The Winnipeg Foundation
- Formation: 1921
- Headquarters: 1350 – One Lombard Place, Winnipeg, Manitoba
- Key people: George Bass, Chair; Sky Bridges, CEO;

= The Winnipeg Foundation =

Canadian charity foundation

The Winnipeg Foundation is a registered charity and community foundation based in Winnipeg, Manitoba, Canada. Established in 1921, it is the oldest community foundation in Canada.

The Foundation is dedicated primarily to the social improvement of Winnipeg. It pools and permanently invests gifts from donors to support the local charitable sector, through grants in a broad range of areas, including; community service, education and employment, health, environment, heritage, arts and culture, and recreation.

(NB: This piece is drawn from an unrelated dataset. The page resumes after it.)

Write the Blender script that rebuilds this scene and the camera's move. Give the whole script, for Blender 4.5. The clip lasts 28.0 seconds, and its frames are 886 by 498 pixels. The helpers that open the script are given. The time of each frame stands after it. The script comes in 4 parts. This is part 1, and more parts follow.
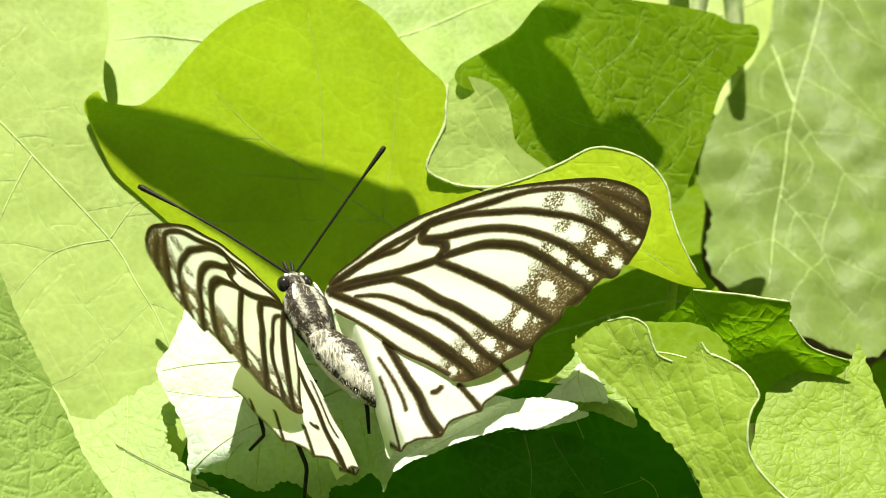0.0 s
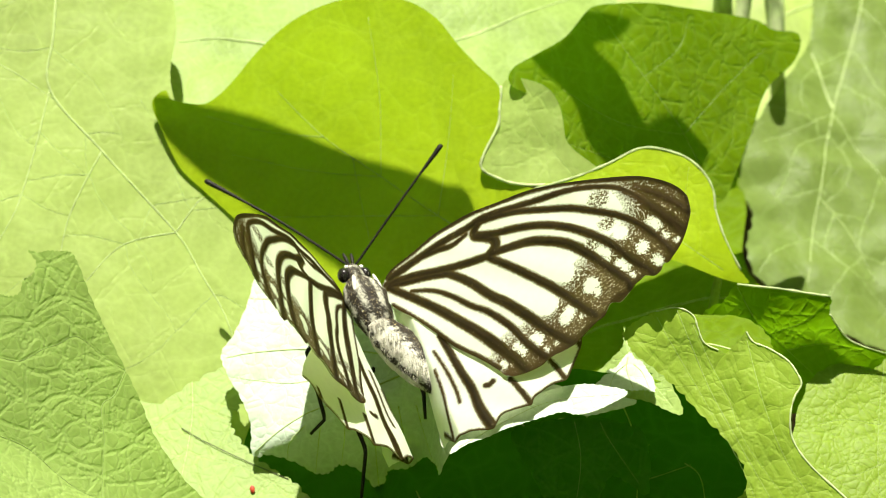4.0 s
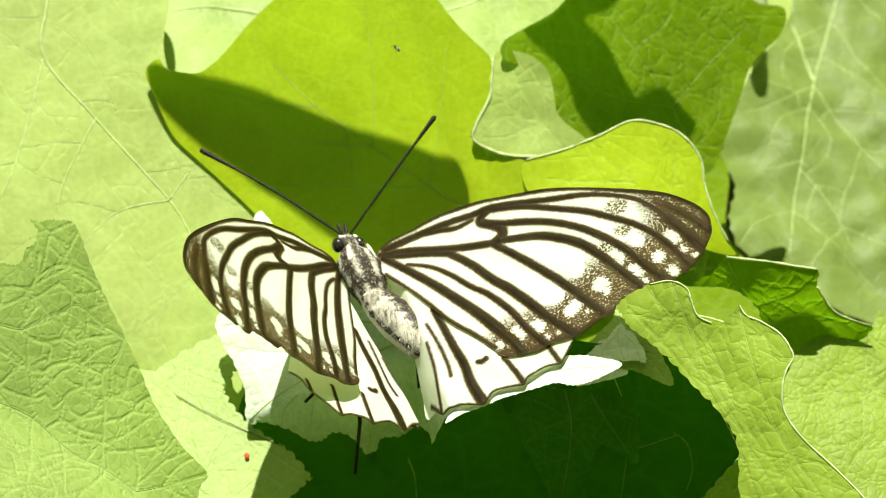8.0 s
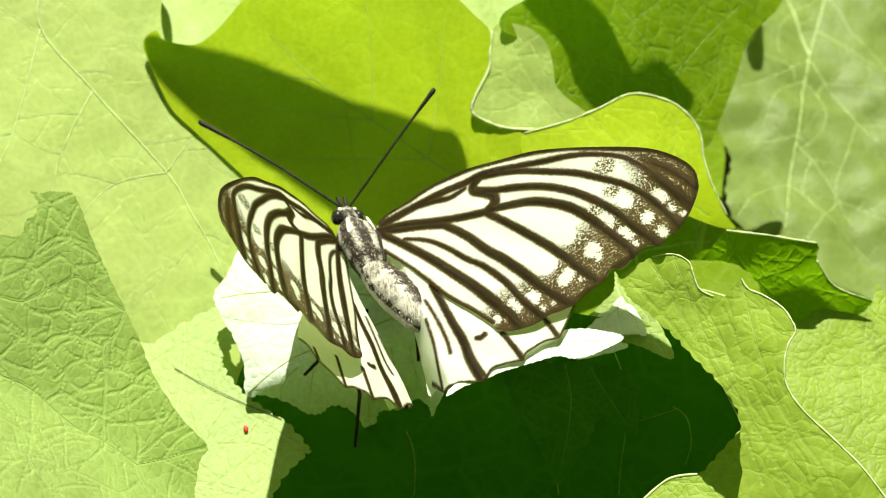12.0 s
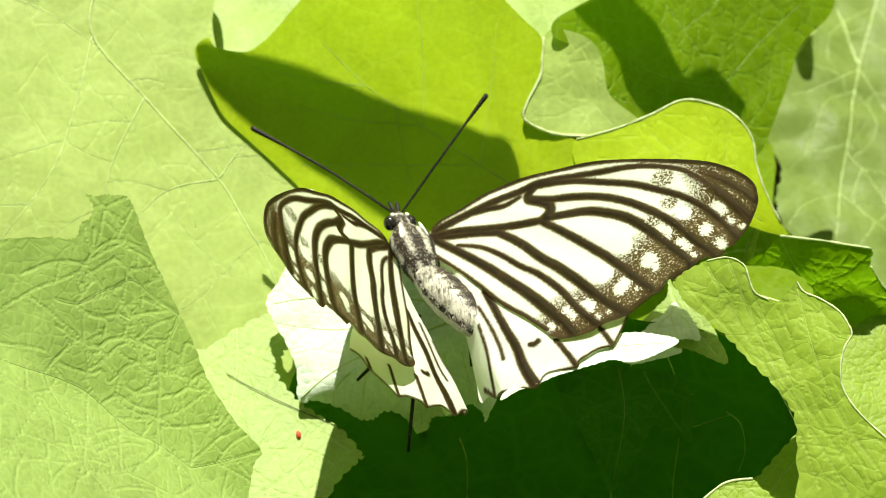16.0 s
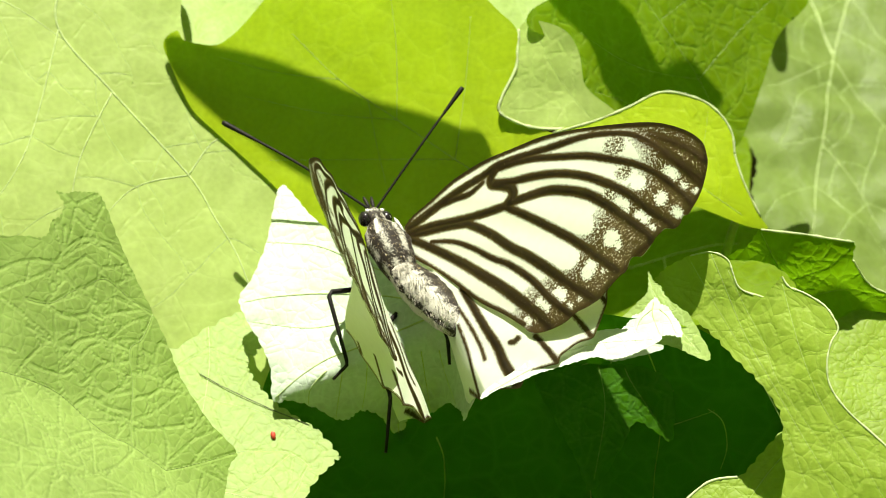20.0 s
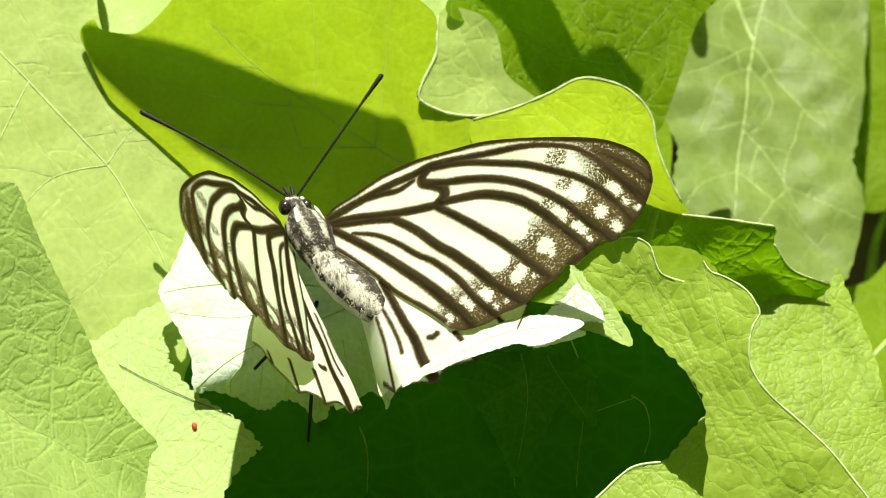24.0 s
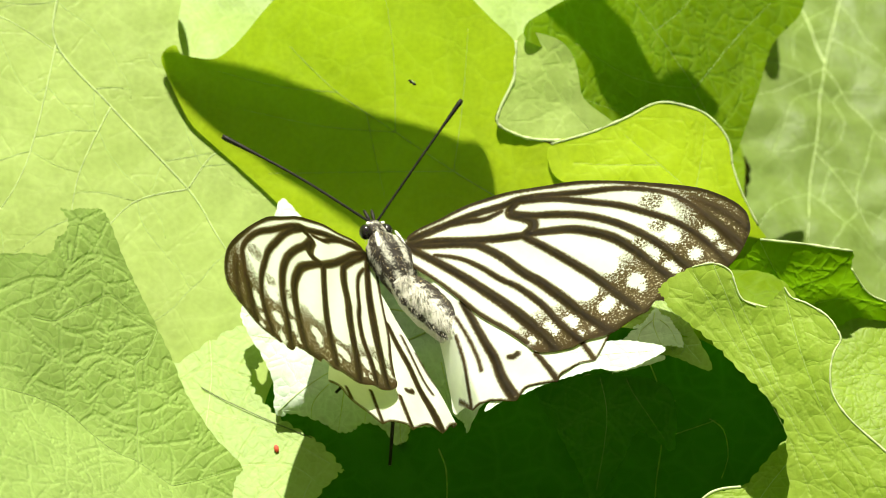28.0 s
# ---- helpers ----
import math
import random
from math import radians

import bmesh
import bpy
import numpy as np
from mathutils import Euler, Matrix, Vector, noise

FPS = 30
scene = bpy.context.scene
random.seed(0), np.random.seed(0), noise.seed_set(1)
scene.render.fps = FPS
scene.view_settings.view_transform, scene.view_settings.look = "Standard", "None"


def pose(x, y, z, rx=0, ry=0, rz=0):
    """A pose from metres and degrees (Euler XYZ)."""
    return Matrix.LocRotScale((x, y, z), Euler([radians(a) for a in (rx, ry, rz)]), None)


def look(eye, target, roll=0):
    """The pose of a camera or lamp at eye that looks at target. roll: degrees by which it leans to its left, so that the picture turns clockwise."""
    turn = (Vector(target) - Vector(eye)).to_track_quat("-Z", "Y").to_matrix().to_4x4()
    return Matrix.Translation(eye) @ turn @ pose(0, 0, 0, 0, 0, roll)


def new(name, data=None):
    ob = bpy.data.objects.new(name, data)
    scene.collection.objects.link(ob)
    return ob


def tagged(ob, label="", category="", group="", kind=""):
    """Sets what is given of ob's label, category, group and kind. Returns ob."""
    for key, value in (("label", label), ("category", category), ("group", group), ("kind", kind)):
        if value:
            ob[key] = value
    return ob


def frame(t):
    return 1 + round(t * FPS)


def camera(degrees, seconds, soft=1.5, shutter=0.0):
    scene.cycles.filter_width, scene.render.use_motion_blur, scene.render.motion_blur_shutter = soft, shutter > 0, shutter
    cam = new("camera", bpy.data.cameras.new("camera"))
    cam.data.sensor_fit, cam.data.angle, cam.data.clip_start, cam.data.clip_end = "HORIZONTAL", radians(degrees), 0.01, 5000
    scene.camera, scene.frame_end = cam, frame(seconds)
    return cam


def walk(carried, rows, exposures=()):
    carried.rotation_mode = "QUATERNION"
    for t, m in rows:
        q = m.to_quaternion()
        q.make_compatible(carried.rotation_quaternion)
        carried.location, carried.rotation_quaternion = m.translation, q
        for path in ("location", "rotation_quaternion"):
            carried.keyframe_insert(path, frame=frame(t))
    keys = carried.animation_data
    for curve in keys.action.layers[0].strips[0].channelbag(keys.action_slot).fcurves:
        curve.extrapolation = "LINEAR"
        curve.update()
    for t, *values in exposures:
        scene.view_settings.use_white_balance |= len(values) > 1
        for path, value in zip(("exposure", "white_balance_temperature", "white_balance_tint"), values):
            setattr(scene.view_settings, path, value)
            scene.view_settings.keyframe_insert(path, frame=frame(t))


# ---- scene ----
# ---- camera ----
cam = camera(20.0, 28.0, soft=0.4)
cam.data.dof.use_dof = True
cam.data.dof.focus_distance = 0.273
cam.data.dof.aperture_fstop = 45.0
PATH = [
    (0, pose(0.00936, -0.24610, 0.39342, 60.597, 1.168, 0.232)),
    (0.5, pose(0.00882, -0.25095, 0.39554, 60.703, 1.073, 0.201)),
    (1, pose(0.00918, -0.25600, 0.40023, 60.389, 0.966, 0.489)),
    (1.5, pose(0.00769, -0.25655, 0.39992, 60.165, 1.081, 0.465)),
    (2, pose(0.00855, -0.25631, 0.40031, 59.693, 1.234, 0.916)),
    (2.5, pose(0.00851, -0.25650, 0.40034, 59.918, 1.232, 1.148)),
    (3, pose(0.00702, -0.25735, 0.39742, 60.842, 1.224, 0.967)),
    (3.5, pose(0.00679, -0.25797, 0.39656, 61.099, 1.119, 1.069)),
    (5.5, pose(0.00341, -0.25762, 0.39737, 60.832, 0.811, 0.465)),
    (6, pose(0.00395, -0.25835, 0.39779, 60.801, 0.847, 0.539)),
    (6.5, pose(0.00474, -0.25900, 0.39863, 60.642, 0.771, 0.724)),
    (7, pose(0.00366, -0.25980, 0.39823, 60.614, 0.571, 0.564)),
    (7.5, pose(0.00159, -0.26035, 0.39773, 60.596, 0.345, 0.177)),
    (8, pose(0.00000, -0.25981, 0.40000, 60.000, -0.000, -0.000)),
    (8.5, pose(-0.00051, -0.25988, 0.40051, 59.766, -0.194, -0.009)),
    (9, pose(-0.00195, -0.25982, 0.40015, 59.673, -0.421, -0.194)),
    (9.5, pose(-0.00187, -0.26002, 0.39921, 59.709, -0.353, -0.239)),
    (10, pose(-0.00126, -0.26021, 0.39995, 59.493, -0.198, -0.197)),
    (10.5, pose(-0.00106, -0.25980, 0.39954, 59.483, -0.247, -0.115)),
    (11, pose(-0.00134, -0.25885, 0.40104, 59.125, -0.333, -0.130)),
    (11.5, pose(-0.00168, -0.25930, 0.40038, 59.268, -0.368, -0.184)),
    (12, pose(-0.00309, -0.25930, 0.39940, 59.433, -0.425, -0.458)),
    (12.5, pose(-0.00445, -0.25902, 0.39937, 59.392, -0.529, -0.648)),
    (14.5, pose(-0.00598, -0.25962, 0.39775, 60.285, -0.412, -0.334)),
    (15, pose(-0.00544, -0.25983, 0.39764, 60.186, -0.261, -0.099)),
    (15.5, pose(-0.00529, -0.26031, 0.39701, 60.195, -0.150, 0.077)),
    (16, pose(-0.00553, -0.26049, 0.39641, 60.172, -0.033, 0.154)),
    (16.5, pose(-0.00631, -0.26128, 0.39416, 60.484, 0.006, 0.165)),
    (17, pose(-0.00643, -0.26128, 0.39433, 60.304, 0.150, 0.263)),
    (17.5, pose(-0.00609, -0.26183, 0.39585, 59.962, 0.192, 0.530)),
    (18, pose(-0.00709, -0.26120, 0.39440, 60.091, 0.265, 0.504)),
    (18.5, pose(-0.00782, -0.25981, 0.39307, 60.198, 0.385, 0.495)),
    (19, pose(-0.00846, -0.25792, 0.39430, 59.866, 0.352, 0.613)),
    (19.5, pose(-0.01006, -0.25608, 0.39354, 59.982, 0.215, 0.129)),
    (20, pose(-0.00902, -0.25565, 0.39404, 60.015, -0.372, -1.073)),
    (20.5, pose(-0.00894, -0.25622, 0.39337, 60.365, -0.953, -2.412)),
    (21, pose(-0.00904, -0.25636, 0.39291, 60.622, -1.239, -3.218)),
    (21.5, pose(-0.00840, -0.25652, 0.39399, 60.505, -1.361, -3.202)),
    (23.5, pose(-0.00680, -0.25621, 0.39380, 59.328, -0.873, -2.832)),
    (24, pose(-0.00848, -0.25486, 0.39283, 59.880, -0.761, -2.813)),
    (24.5, pose(-0.00950, -0.25475, 0.39354, 60.051, -0.697, -2.565)),
    (25, pose(-0.01005, -0.25473, 0.39407, 60.024, -0.594, -2.294)),
    (25.5, pose(-0.01115, -0.25438, 0.39366, 60.053, -0.381, -2.314)),
    (26, pose(-0.00879, -0.25497, 0.39453, 59.927, -0.182, -1.551)),
    (26.5, pose(-0.01018, -0.25487, 0.39562, 59.718, -0.301, -1.566)),
    (27, pose(-0.01194, -0.25487, 0.39510, 59.809, -0.348, -1.803)),
    (27.5, pose(-0.01260, -0.25524, 0.39773, 59.470, -0.355, -1.872)),
    (28, pose(-0.01286, -0.25547, 0.39584, 59.982, -0.329, -1.950)),
]
walk(cam, PATH)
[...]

In 2024, it received over $541 million in gifts and distributed $91.6 million to approximately 1,100 charitable organizations. The Winnipeg Foundation maintains an endowment fund with assets of approximately $2.4 Billion.

==History==

The Winnipeg Foundation was founded in 1921 with a gift of $100,000 from local businessman and banker, William Forbes Alloway. Founding board members included Justice Robert Maxwell Dennistoun, Chief Justice Thomas Graham Mathers, Archdeacon R.B. McElheran, and Hugh John MacDonald. In 2001, the Foundation experienced an unprecedented gift when it received a $100 million donation—at the time it was the largest gift ever made to a Canadian community foundation—from Randall Moffat and his family. Moffat is the former president of Moffat Communications.

In 2003, The Winnipeg Foundation made its largest grant to date ($6 million) to the Canadian Museum for Human Rights. In 2012, the Foundation surpassed $300 million in total cumulative grants. In 2014, the Foundation made $22.9 million in grants to 860 charitable organizations. In 2020, it received over $187 million in gifts and distributed $73 million to approximately 1,000 charitable organizations.